◆ GIVEN MATERIAL:

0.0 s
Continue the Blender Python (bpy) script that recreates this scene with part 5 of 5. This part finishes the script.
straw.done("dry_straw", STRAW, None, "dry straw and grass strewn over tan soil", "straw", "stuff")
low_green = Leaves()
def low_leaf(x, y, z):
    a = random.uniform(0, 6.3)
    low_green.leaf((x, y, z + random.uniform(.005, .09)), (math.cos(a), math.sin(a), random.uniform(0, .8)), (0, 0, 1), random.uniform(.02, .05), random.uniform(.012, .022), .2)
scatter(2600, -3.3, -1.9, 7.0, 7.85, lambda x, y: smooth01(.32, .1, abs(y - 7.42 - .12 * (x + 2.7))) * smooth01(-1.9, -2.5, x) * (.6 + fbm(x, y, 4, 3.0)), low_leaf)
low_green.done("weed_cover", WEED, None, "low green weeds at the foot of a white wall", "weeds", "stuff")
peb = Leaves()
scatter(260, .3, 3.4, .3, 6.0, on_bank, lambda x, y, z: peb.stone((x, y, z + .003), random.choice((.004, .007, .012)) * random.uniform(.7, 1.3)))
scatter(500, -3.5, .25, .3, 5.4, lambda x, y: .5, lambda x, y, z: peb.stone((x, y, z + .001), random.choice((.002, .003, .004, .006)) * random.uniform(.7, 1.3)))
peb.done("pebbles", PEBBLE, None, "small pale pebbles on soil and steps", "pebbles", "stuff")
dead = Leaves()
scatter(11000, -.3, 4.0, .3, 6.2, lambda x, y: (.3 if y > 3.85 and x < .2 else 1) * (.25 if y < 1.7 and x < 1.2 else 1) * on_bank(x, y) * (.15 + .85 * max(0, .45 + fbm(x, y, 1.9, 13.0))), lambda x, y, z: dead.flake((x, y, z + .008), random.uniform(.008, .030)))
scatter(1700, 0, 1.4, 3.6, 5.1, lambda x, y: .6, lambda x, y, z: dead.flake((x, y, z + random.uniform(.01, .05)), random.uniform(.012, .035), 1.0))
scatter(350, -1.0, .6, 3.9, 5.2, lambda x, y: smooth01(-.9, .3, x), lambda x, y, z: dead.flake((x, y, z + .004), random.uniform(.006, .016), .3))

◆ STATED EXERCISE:
Write out the entire listing exactly.

◆ EXERCISE RESULT:
0.0 s
Continue the Blender Python (bpy) script that recreates this scene with part 5 of 5. This part finishes the script.
straw.done("dry_straw", STRAW, None, "dry straw and grass strewn over tan soil", "straw", "stuff")
low_green = Leaves()
def low_leaf(x, y, z):
    a = random.uniform(0, 6.3)
    low_green.leaf((x, y, z + random.uniform(.005, .09)), (math.cos(a), math.sin(a), random.uniform(0, .8)), (0, 0, 1), random.uniform(.02, .05), random.uniform(.012, .022), .2)
scatter(2600, -3.3, -1.9, 7.0, 7.85, lambda x, y: smooth01(.32, .1, abs(y - 7.42 - .12 * (x + 2.7))) * smooth01(-1.9, -2.5, x) * (.6 + fbm(x, y, 4, 3.0)), low_leaf)
low_green.done("weed_cover", WEED, None, "low green weeds at the foot of a white wall", "weeds", "stuff")
peb = Leaves()
scatter(260, .3, 3.4, .3, 6.0, on_bank, lambda x, y, z: peb.stone((x, y, z + .003), random.choice((.004, .007, .012)) * random.uniform(.7, 1.3)))
scatter(500, -3.5, .25, .3, 5.4, lambda x, y: .5, lambda x, y, z: peb.stone((x, y, z + .001), random.choice((.002, .003, .004, .006)) * random.uniform(.7, 1.3)))
peb.done("pebbles", PEBBLE, None, "small pale pebbles on soil and steps", "pebbles", "stuff")
dead = Leaves()
scatter(11000, -.3, 4.0, .3, 6.2, lambda x, y: (.3 if y > 3.85 and x < .2 else 1) * (.25 if y < 1.7 and x < 1.2 else 1) * on_bank(x, y) * (.15 + .85 * max(0, .45 + fbm(x, y, 1.9, 13.0))), lambda x, y, z: dead.flake((x, y, z + .008), random.uniform(.008, .030)))
scatter(1700, 0, 1.4, 3.6, 5.1, lambda x, y: .6, lambda x, y, z: dead.flake((x, y, z + random.uniform(.01, .05)), random.uniform(.012, .035), 1.0))
scatter(350, -1.0, .6, 3.9, 5.2, lambda x, y: smooth01(-.9, .3, x), lambda x, y, z: dead.flake((x, y, z + .004), random.uniform(.006, .016), .3))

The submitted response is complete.